*** Record extracts
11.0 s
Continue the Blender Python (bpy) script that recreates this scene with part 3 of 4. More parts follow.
******
*** Record extracts
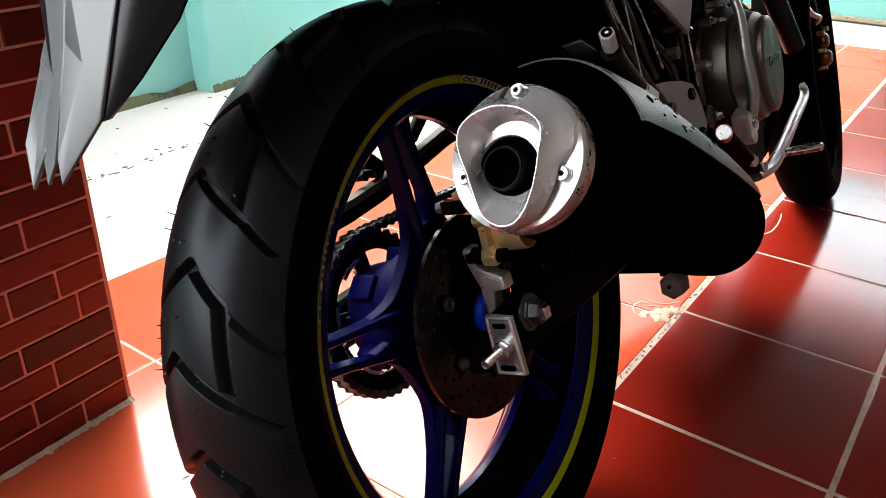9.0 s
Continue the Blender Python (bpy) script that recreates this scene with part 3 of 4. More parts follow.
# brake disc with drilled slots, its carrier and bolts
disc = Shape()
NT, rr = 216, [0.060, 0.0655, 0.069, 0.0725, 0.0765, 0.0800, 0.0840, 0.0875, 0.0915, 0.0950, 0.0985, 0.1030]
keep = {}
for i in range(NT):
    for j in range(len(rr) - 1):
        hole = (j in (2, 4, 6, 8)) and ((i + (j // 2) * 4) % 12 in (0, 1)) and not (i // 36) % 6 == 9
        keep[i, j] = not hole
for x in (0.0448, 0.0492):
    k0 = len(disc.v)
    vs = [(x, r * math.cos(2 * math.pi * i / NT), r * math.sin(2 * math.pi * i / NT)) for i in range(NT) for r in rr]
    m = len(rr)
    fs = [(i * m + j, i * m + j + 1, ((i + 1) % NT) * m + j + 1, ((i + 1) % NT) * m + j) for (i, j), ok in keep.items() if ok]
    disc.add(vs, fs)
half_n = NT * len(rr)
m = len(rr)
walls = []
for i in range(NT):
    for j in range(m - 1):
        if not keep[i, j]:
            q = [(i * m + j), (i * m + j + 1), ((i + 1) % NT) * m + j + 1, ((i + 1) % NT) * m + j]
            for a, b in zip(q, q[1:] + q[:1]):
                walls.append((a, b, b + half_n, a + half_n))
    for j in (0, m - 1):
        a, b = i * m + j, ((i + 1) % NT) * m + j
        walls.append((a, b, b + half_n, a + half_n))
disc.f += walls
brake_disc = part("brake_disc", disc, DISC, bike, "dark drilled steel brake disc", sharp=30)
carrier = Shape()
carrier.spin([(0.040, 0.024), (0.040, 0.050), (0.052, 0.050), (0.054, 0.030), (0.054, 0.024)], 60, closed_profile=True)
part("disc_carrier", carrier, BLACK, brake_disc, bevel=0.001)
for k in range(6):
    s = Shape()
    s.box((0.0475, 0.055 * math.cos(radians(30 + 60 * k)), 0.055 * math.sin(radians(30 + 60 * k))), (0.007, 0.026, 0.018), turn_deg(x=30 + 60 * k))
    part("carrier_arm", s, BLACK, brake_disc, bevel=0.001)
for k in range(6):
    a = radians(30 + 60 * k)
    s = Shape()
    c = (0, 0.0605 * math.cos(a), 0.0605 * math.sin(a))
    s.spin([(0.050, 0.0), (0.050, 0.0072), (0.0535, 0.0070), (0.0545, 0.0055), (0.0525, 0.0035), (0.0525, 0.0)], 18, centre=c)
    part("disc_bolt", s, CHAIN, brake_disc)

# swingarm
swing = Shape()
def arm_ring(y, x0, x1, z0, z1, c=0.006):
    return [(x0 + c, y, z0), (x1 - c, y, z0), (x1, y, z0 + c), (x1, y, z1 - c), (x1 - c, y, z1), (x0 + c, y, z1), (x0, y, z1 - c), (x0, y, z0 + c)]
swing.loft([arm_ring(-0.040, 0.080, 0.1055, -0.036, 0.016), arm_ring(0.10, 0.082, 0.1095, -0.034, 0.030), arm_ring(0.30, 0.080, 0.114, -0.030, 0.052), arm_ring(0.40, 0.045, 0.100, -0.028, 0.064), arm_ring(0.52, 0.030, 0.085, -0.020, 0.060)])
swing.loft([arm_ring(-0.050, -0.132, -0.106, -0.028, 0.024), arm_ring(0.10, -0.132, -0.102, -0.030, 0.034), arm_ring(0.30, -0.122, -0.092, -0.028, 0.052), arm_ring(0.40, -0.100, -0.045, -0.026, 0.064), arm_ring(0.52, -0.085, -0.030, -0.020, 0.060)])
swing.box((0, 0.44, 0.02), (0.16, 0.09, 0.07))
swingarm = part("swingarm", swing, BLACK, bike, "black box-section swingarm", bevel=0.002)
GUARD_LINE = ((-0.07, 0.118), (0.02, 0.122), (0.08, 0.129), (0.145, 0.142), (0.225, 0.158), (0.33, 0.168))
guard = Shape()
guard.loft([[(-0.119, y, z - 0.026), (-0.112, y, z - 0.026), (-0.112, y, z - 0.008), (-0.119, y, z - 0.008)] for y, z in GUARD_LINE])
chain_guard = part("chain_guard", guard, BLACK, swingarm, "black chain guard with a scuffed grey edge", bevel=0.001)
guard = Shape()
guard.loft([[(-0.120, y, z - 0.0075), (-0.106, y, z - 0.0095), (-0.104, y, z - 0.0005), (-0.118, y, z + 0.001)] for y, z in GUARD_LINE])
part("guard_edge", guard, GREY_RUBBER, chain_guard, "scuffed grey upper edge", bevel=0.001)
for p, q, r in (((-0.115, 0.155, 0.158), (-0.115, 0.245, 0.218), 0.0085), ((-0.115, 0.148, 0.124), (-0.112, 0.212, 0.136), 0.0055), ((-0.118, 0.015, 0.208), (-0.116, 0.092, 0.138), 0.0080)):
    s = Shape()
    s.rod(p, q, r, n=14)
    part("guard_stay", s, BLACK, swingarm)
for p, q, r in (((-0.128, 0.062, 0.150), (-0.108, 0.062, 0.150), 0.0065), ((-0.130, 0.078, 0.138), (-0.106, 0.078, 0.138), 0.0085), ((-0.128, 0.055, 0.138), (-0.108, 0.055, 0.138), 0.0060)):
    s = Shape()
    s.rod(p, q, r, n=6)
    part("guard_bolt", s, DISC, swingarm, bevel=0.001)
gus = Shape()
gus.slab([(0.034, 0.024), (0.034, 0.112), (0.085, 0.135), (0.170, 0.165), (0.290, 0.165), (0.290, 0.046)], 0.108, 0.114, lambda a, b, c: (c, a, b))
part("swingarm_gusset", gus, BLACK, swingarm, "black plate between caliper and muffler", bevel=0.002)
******
» Work required
Each line above that includes "with" counts once; state the total and nothing more.

» Task answer
4